Karim spiega la mission dell’associazione che dirige: «Lo scopo è sempre e solo quello di far arrivare la Parola di Dio ai bambini e ai ragazzi, fino ai 18 anni. Lavoriamo in spirito ecumenico anche degli ortodossi collaborano con noi -, al servizio di parrocchie e associazioni, finanziati da varie Chiese e vari sacerdoti, con l’aiuto decisivo delle Opere d’Oriente e altre organizzazioni caritative. Lavoriamo in 8 persone in questo centro, 150 nel complesso dei 12 centri.
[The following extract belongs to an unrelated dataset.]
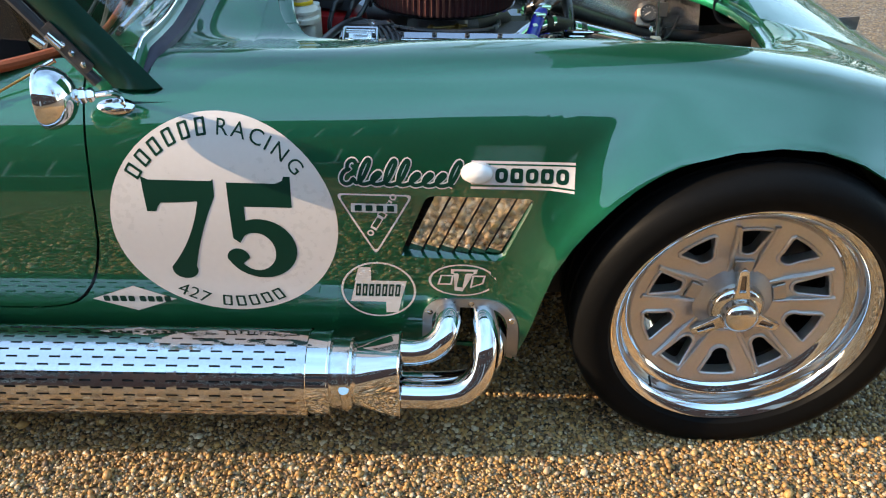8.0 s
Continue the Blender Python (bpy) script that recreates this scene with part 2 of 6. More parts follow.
def tube(pts, r, n=12, per=8, flat=1.0, caps=True):
    """A round hose along smoothed points; r may be a function of 0..1."""
    P = smooth_path(pts, per) if per > 1 else [Vector(p) for p in pts]
    V, F, up = [], [], None
    for i, p in enumerate(P):
        t = (P[min(i + 1, len(P) - 1)] - P[max(i - 1, 0)]).normalized()
        if up is None:
            up = t.orthogonal().normalized()
        up = (up - t * up.dot(t)).normalized()
        side = t.cross(up)
        rr = r(i / (len(P) - 1)) if callable(r) else r
        V += [tuple(p + rr * (math.cos(2 * math.pi * k / n) * up + flat * math.sin(2 * math.pi * k / n) * side)) for k in range(n)]
    for i in range(len(P) - 1):
        for k in range(n):
            j = (k + 1) % n
            F.append((i * n + k, i * n + j, (i + 1) * n + j, (i + 1) * n + k))
    if caps:
        F += [tuple(range(n - 1, -1, -1)), tuple((len(P) - 1) * n + k for k in range(n))]
    return V, F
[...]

Prima della guerra erano 3mila i bambini e ragazzi beneficiati dai nostri servizi, ora sono solo 1500, ma bisogna capire che la comunità cristiana di Aleppo si è ridotta del 70 per cento a causa del conflitto».
Attualmente i cristiani rimasti sono circa 50mila, mentre eravamo 150mila prima della guerra. Nessuno degli animatori percepisce uno stipendio. Karim, ad esempio, lavora per la Caritas, e viene in sede tre volte alla settimana, quando si aprono gli uffici.
Naturalmente si arriva a parlare delle attuali condizioni di vita della comunità cristiana di Aleppo. Nessuna lamentazione né recriminazione traspare dalle risposte di Karim. «La speranza non muore mai. Nella nostra organizzazione siamo in crescita, e l’idea di riaprire dei centri chiusi a causa della guerra è motivo di sprone. E poi stiamo vedendo che poco alla volta, lentissimamente a dire il vero, i cristiani tornano ad Aleppo.
Qui si impara sempre qualcosa di nuovo, e so che ogni volta che facciamo qualcosa di nuovo la comunità tutta ne beneficia. Anzi, direi di più, è tutta la città che ne beneficia, anche i musulmani, coi quali i rapporti sono cordiali, come è sempre stato in questa nostra Aleppo, crocevia di commerci e di tradizioni». Siete un simbolo della rinascita di Aleppo? «Difficile rispondere. L’incertezza della guerra, che non è ancora finita – qui a trenta chilometri infuria ancora la battaglia per la regione al confine con la Turchia – ci obbliga a vivere nel presente, che d’altronde è il tempo del Vangelo». Usciamo all’aria aperta, e udiamo le detonazioni dell’artiglieria dell’esercito che spara verso la sacca di Idlib. Questa è oggi Aleppo.